Currently, 70-80 per cent of people are actually walking, cycling or using public transportation. We have to ensure that these people do not shift to personal motor vehicles and that future residents will also use the sustainable modes of transportation. Between 2011 and 2031, India will have added 230 million people into its cities. And all of them need mobility. Many of the people are young and are coming to join the workforce. Many women who are not currently a part of the workforce will also join. We need to ensure that urban transport is gender-responsive. Earlier this year, we jointly organised a national workshop on Women on the Move; how to ensure that women have better access to transportation within Indian cities. Better transportation allows them to access education and jobs, improve their quality of living, and contribute to the economy.
Ms Sufa – in Indonesia you also started with four cities. Is this just the beginning?
Sufa: Outside Jakarta, we have worked with many secondary cities in Indonesia before, such as Batam, Manado and Palembang. But our scale of work was limited. We delivered basic designs for public transport improvement but we saw that, without any follow-up and plans for implementation, our design will be just become an abandoned working paper.
Therefore, for the cities that we are working with now, mainly for the secondary cities like Semarang and Medan, we are collaborating with the national government and we are pushing the cities to implement our design recommendation to improve mobility in those cities. The main barrier for them to improve the mobility or public transport system is the funding for the infrastructure. The role of the national government is to help them to find funding mechanisms for the infrastructure.
We constantly speak to all the different actors to ensure that they are still on the right track for improving the sustainable public transport system, because transportation is often a political decision. We hope these two cities, Medan and Semarang, can be pilot cities for a public transport system for secondary cities in Indonesia. If we can implement one successful mass transit system in a secondary city, the other ten cities that have similar populations to Medan and Semarang will definitely want to compete.
Ms Gadepalli, what are the main factors for the success of your project?

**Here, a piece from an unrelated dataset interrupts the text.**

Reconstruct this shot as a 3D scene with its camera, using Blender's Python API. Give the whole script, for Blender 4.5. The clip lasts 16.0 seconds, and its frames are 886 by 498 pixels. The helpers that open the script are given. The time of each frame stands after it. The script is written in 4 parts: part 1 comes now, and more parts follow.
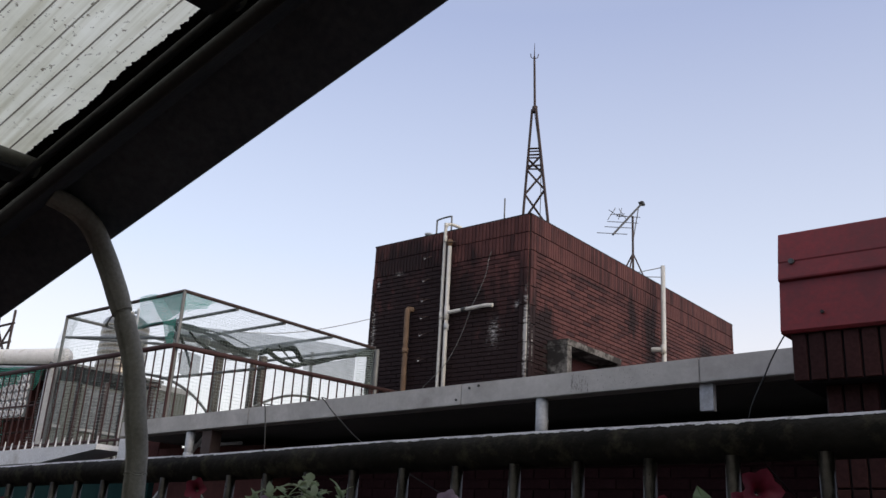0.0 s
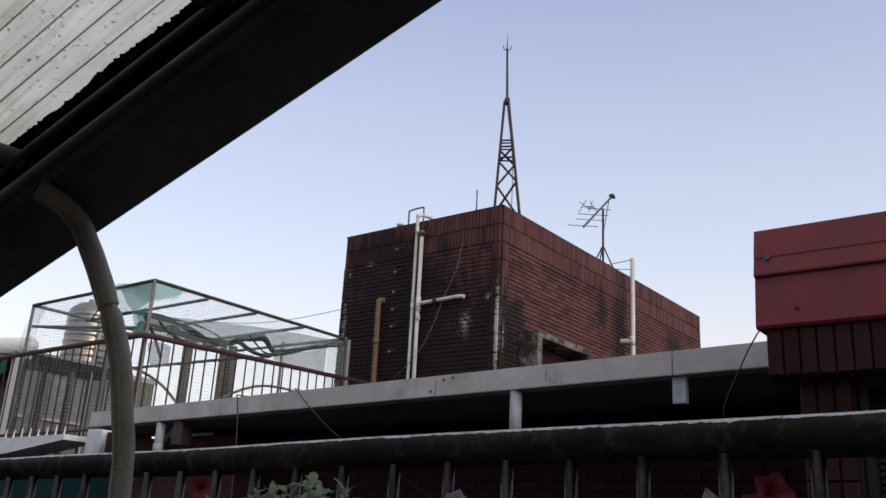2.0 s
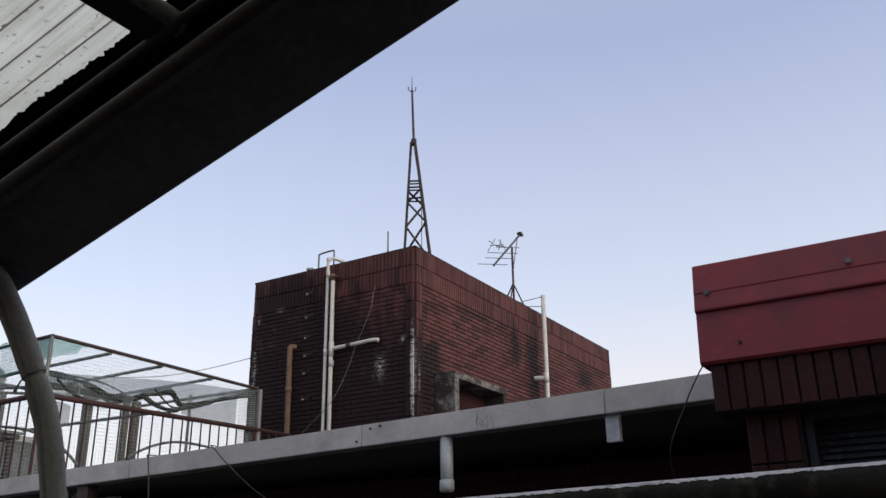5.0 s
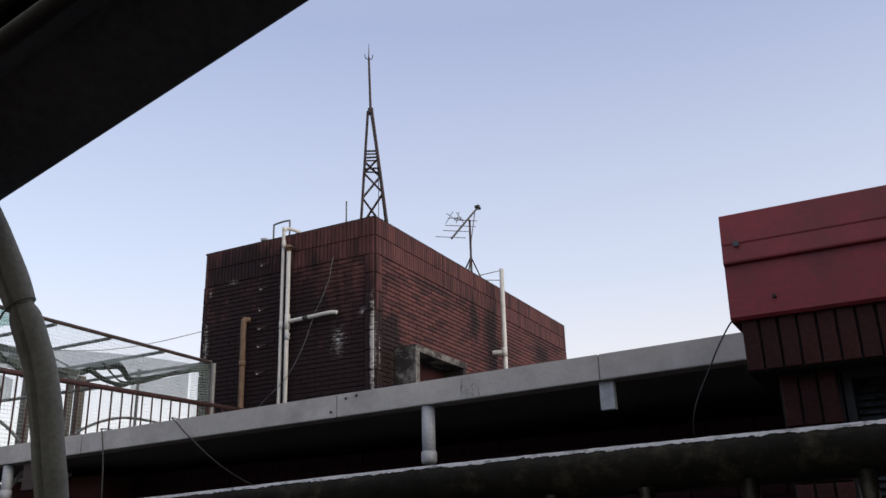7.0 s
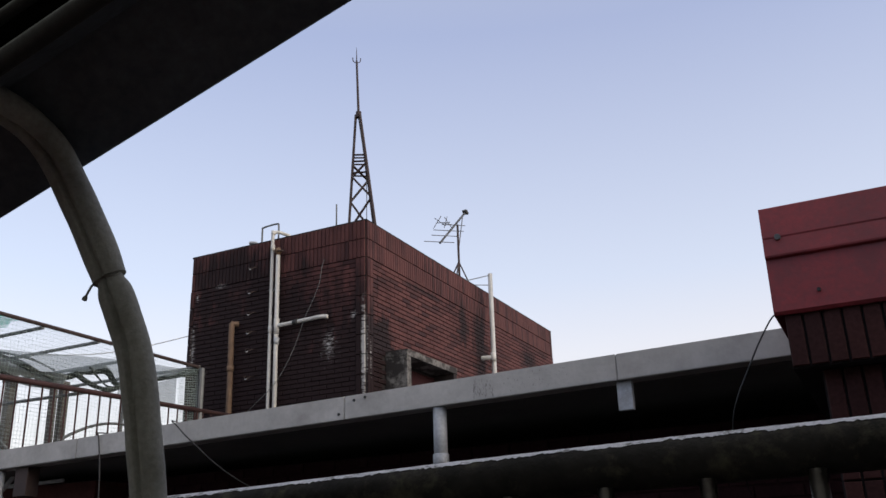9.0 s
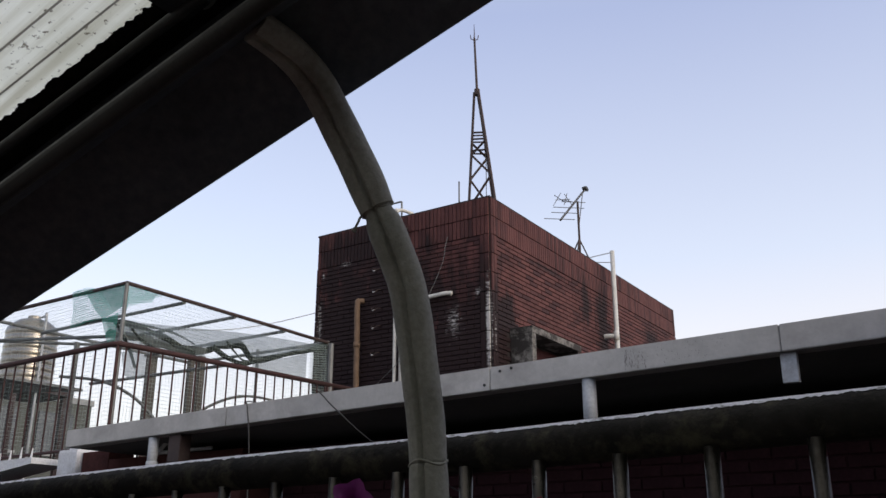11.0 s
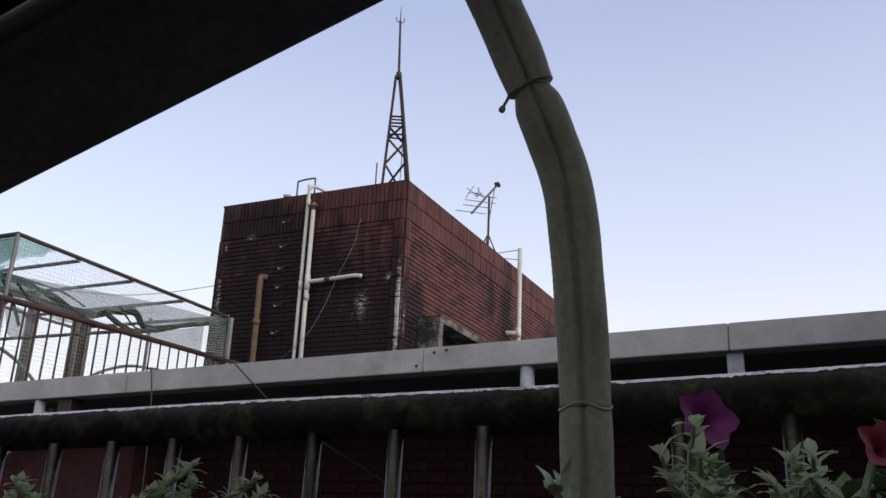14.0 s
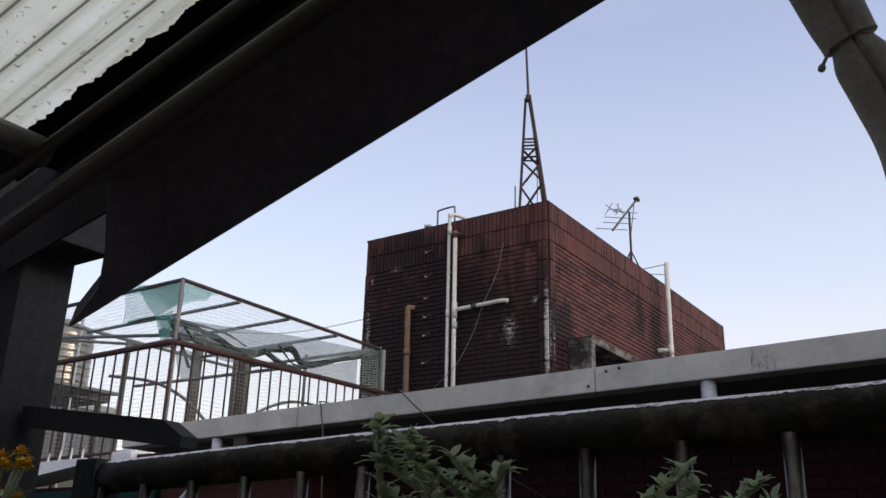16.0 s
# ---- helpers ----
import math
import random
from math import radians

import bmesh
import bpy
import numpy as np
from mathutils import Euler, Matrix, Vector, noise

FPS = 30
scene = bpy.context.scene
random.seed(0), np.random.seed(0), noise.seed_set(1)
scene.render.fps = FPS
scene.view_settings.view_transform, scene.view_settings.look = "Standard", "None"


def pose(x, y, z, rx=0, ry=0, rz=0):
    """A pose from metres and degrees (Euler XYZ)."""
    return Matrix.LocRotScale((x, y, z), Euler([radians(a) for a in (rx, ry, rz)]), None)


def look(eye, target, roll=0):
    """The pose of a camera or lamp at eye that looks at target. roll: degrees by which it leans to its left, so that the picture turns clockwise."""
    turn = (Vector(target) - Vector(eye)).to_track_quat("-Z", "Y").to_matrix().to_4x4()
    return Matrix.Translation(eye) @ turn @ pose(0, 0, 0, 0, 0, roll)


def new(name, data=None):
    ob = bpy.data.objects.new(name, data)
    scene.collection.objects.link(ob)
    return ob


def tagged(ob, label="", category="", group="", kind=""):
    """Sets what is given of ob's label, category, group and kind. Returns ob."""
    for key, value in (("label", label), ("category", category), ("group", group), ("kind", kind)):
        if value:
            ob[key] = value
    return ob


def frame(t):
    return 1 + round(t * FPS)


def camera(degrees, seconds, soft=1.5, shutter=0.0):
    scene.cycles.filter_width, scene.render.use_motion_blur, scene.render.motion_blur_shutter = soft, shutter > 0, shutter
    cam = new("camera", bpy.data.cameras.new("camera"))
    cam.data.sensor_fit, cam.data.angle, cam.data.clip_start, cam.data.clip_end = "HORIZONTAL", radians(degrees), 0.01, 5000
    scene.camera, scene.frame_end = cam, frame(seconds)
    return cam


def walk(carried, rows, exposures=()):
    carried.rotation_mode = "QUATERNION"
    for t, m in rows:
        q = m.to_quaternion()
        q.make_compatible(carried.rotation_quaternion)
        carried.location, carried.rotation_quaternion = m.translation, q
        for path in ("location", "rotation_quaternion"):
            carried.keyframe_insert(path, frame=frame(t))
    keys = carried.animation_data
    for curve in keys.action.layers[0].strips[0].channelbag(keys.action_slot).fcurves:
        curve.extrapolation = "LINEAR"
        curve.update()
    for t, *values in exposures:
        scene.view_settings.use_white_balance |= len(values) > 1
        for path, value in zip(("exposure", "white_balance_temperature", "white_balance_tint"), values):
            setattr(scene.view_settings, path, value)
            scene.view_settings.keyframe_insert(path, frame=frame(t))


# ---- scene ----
cam = camera(52.8, 16.0)
PATH = [
    (0, (1.155, 0.882, 1.096), (-0.068, 2.33, 1.733), 3.4),
    (0.5, (1.155, 0.867, 1.093), (-0.165, 2.239, 1.704), 3.1),
    (1, (1.153, 0.861, 1.095), (-0.178, 2.229, 1.692), 3.0),
    (1.5, (1.134, 0.865, 1.094), (-0.112, 2.31, 1.693), 3.6),
    (2, (1.128, 0.848, 1.104), (-0.044, 2.346, 1.724), 3.2),
    (2.5, (1.114, 0.844, 1.125), (-0.013, 2.377, 1.741), 2.3),
    (3, (1.094, 0.869, 1.142), (-0.015, 2.408, 1.774), 1.6),
    (3.5, (1.096, 0.845, 1.152), (0.028, 2.384, 1.851), 1.0),
    (4, (1.077, 0.842, 1.146), (0.042, 2.399, 1.854), 0.3),
    (6.5, (0.703, 0.975, 1.161), (-0.193, 2.626, 1.85), -1.4),
    (7, (0.622, 1.023, 1.153), (-0.254, 2.694, 1.818), -1.6),
    (7.5, (0.568, 1.074, 1.155), (-0.313, 2.75, 1.799), -3.1),
    (8, (0.491, 1.039, 1.152), (-0.351, 2.71, 1.858), -2.7),
    (8.5, (0.442, 1.033, 1.151), (-0.360, 2.712, 1.885), -2.6),
    (9, (0.409, 1.015, 1.139), (-0.416, 2.706, 1.819), -2.0),
    (9.5, (0.366, 1.002, 1.135), (-0.530, 2.666, 1.789), -1.4),
    (10, (0.313, 0.97, 1.118), (-0.716, 2.564, 1.751), -0.0),
    (12.5, (0.004, 0.979, 1.088), (-1.032, 2.551, 1.763), 0.2),
    (13, (-0.05, 0.958, 1.078), (-0.986, 2.56, 1.825), 1.6),
    (13.5, (-0.125, 1.003, 1.069), (-1.129, 2.606, 1.719), 2.7),
    (14, (-0.188, 1.059, 1.069), (-1.011, 2.767, 1.707), 2.5),
    (14.5, (-0.281, 1.045, 1.085), (-1.036, 2.755, 1.795), 0.5),
    (15, (-0.356, 1.038, 1.082), (-1.15, 2.736, 1.778), 0.5),
    (15.5, (-0.388, 1.038, 1.076), (-1.335, 2.658, 1.768), 1.4),
    (16, (-0.369, 1.051, 1.059), (-1.436, 2.597, 1.743), 1.5),
]
walk(cam, [(t, look(eye, target, roll)) for t, eye, target, roll in PATH], [(0.0, 1.10), (5.0, 1.07), (9.5, 1.12), (12.5, 1.27), (16.0, 1.19)])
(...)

Gadepalli: Our theory of change is relatively simple: first, inspire cities to consider creating best practices. Then, we work with a few cities to create local examples of best practices. Thereafter, we help codify these best practices – in the form of standards, planning methodologies, policy frameworks, and financing tools – through technical assistance to city, provincial, and national agencies. Lastly, we expand the ability of a large majority of cities to implement these things by developing planning and design toolkits and conducting training programmes. Many of the tools that we developed, like a standard street design manual for Pune, have not only been used there but also in other cities. We have helped draft national guidelines on urban road network planning, street design, traffic regulation and bus rapid transit through the aegis of the Indian Roads Congress, a body under the National Ministry of Road Transport and Highways. We are helping multiple states to leverage the national Smart Cities Mission. A training programme is also on the anvil. Through these initiatives, the impact of the IKI programme is not just being felt in a few selected states, but the whole country. That is the power of projects like this.
Ms Sufa, Ms Gadepalli – thank you very much!